Recht und Geld

Leseprobe "Und stellten fest, dass die Kirche der Träger des Kindergartens ist, dass sie Personal aussucht, ihm kündigt und sich bevorzugt für katholische Kinder entscheiden kann, dass sie ihn aber gar nicht finanziert."
Recht und Geld

Foto: John MacDougall/AFP/Getty Images

Einleitung

Im Sommer stellt Udo Maria Schiffers sein Motorrad immer direkt vor das Pfarramt. Es ist eine silbergraue BMW. Ravenna, Venezia, Rom: Die schon verblassenden Aufkleber zeigen, wo der Pfarrer seine Urlaubszeit verbringt. Wenn die Maschine da ist, ist auch er im Lande. Das Pfarrgebäude ist ein düsteres Haus, mit schwarzen Schieferplatten verkleidet. Was auch eine große Jagdhütte sein könnte, beherbergt in Königswinter-Ittenbach die Pfarrbücherei, das Pfarrbüro und Udo Maria Schiffers selbst. Als er die Tür öffnet, muss er sich fast bücken. Der Pfarrer ist ein Mann mit ruhigem Gang, in zwei Jahren wird er siebzig. Er bittet herein und führt vorbei am Tisch der Pfarrsekretärin, die schon Feierabend hat, in ein Hinterzimmer.

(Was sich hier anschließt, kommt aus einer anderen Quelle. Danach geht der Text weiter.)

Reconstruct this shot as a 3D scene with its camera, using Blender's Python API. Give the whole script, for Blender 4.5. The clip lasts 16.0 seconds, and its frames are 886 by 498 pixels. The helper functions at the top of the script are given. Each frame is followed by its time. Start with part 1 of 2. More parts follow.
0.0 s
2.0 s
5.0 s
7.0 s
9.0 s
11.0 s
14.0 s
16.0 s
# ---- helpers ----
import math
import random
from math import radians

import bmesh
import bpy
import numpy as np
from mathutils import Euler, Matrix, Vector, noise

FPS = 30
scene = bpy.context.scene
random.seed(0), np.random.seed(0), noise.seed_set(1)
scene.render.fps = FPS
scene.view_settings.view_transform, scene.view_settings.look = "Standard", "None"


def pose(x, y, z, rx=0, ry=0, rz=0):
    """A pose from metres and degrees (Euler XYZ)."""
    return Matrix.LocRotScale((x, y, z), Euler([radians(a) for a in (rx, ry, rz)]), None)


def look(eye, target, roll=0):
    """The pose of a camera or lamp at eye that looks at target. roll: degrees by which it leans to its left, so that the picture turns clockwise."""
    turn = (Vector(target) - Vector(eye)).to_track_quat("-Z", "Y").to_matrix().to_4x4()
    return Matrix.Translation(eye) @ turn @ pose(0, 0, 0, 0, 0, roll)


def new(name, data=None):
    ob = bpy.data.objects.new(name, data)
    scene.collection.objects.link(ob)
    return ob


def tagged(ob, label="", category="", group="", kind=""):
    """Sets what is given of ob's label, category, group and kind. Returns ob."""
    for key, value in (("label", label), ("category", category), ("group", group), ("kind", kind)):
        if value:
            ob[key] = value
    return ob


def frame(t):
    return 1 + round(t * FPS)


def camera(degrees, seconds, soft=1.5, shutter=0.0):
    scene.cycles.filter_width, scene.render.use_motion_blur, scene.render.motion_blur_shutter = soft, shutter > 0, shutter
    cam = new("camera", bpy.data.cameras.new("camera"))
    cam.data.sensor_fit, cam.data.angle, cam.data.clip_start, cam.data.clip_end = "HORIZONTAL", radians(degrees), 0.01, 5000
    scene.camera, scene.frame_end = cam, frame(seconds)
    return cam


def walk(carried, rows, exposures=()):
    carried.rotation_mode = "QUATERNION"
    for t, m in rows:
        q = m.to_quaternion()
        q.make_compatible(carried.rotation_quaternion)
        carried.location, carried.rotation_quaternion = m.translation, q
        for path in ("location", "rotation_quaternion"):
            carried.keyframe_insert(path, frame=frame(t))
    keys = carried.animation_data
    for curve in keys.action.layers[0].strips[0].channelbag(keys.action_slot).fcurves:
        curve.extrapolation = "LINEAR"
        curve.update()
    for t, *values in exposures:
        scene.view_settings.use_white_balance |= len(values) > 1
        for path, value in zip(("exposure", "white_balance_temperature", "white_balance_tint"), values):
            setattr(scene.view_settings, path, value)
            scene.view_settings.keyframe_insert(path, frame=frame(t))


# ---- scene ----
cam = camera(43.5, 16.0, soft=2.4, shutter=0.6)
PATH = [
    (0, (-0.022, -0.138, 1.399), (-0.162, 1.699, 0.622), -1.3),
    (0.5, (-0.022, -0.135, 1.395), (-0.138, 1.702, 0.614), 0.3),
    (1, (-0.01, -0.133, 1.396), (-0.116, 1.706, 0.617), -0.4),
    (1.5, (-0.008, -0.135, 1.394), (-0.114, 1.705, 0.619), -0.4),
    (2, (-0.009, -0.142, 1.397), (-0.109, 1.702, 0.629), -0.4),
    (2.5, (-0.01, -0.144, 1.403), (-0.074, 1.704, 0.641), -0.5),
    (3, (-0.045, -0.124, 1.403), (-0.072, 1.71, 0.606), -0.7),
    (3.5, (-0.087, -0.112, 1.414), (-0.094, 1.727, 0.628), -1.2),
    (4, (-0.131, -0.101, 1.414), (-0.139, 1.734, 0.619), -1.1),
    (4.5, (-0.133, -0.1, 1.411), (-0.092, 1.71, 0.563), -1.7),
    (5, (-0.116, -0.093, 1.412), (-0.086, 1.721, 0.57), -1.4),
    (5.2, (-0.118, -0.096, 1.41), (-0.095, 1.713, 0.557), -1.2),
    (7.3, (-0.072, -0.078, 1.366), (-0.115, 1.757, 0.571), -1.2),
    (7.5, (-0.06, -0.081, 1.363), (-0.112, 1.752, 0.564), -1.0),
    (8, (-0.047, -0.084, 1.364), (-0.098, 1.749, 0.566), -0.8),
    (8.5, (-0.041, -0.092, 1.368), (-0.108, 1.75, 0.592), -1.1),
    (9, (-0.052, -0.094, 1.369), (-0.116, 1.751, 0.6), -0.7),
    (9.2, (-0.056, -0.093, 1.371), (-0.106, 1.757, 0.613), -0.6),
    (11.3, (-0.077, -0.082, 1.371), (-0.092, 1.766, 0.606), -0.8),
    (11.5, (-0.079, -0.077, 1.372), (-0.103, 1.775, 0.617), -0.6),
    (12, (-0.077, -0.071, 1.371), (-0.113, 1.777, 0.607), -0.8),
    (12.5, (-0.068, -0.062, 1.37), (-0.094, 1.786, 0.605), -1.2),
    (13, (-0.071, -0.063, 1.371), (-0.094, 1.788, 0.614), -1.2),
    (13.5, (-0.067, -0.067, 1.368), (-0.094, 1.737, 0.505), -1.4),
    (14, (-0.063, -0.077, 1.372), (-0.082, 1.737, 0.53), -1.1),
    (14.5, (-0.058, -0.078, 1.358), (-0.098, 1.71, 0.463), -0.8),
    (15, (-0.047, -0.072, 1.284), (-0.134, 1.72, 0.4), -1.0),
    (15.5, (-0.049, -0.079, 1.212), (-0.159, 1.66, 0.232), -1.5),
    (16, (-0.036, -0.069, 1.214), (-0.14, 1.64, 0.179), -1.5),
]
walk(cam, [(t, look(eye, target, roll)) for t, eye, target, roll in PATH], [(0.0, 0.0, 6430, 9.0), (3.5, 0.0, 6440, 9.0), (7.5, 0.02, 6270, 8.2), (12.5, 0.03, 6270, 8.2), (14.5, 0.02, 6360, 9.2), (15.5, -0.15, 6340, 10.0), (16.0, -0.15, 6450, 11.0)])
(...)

Ein Kopierer für den Pfarrbrief steht dort, an der Wand ein Jesusbild. Gottes Sohn mit erhobenem Zeigefinger in leuchtenden Farben. »Ich schwinge gerne mal selbst den Pinsel«, erzählt der Pfarrer, bevor er sich an den Tisch setzt und die Nickelbrille putzt. Die Stühle kennt man aus Jugendherbergen: helles, massives Holz mit violetter Lehne. Der Vorhang war mal weiß. Über dem Kopierer hängen vier goldene Heiligenfiguren. »Sie saß genau da«, sagt Pfarrer Schiffers und zeigt auf die gegenüberliegende Tischseite. Er meint Bernadette Knecht, die Kindergartenleiterin des Nachbarortes Rauschendorf. Pfarrer Schiffers war ihr Vorgesetzter, er hat sie entlassen.

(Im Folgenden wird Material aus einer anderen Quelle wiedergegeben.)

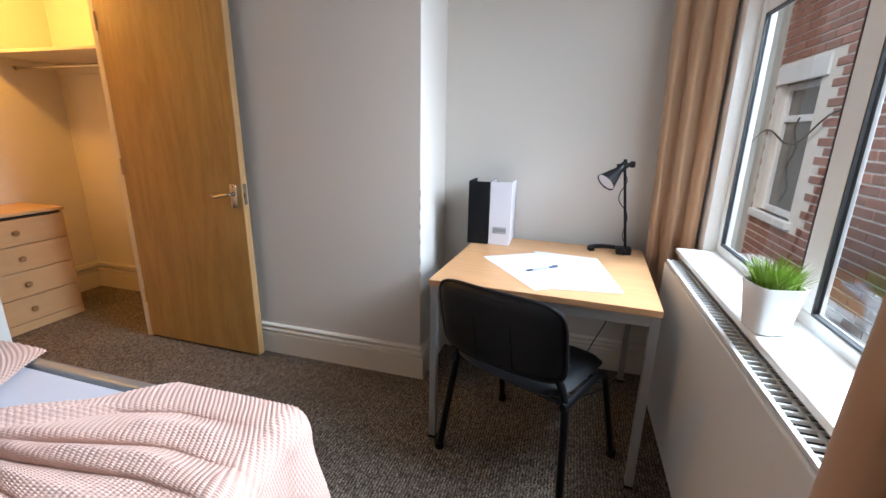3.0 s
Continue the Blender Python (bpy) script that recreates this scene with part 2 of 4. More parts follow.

»Was sie getan hat, ist zunächst einmal der objektive Tatbestand des Ehebruchs«, sagt Pfarrer Schiffers und schaut kurz auf. Er möchte genau erklären, warum er sich für die Kündigung entschieden hat. »Die Ehe ist für uns Katholiken ein Abbild der Treue Gottes zu den Menschen und deshalb ist sie uns heilig und bis zum Lebensende bindend.« Wer die Ehe bricht, der kann kein gutes Vorbild mehr sein, sicher keinen Kindergarten leiten, keine Personalverantwortung tragen. So sieht es Pfarrer Schiffers. So sagt es das kirchliche Arbeitsrecht. Deshalb die Kündigung.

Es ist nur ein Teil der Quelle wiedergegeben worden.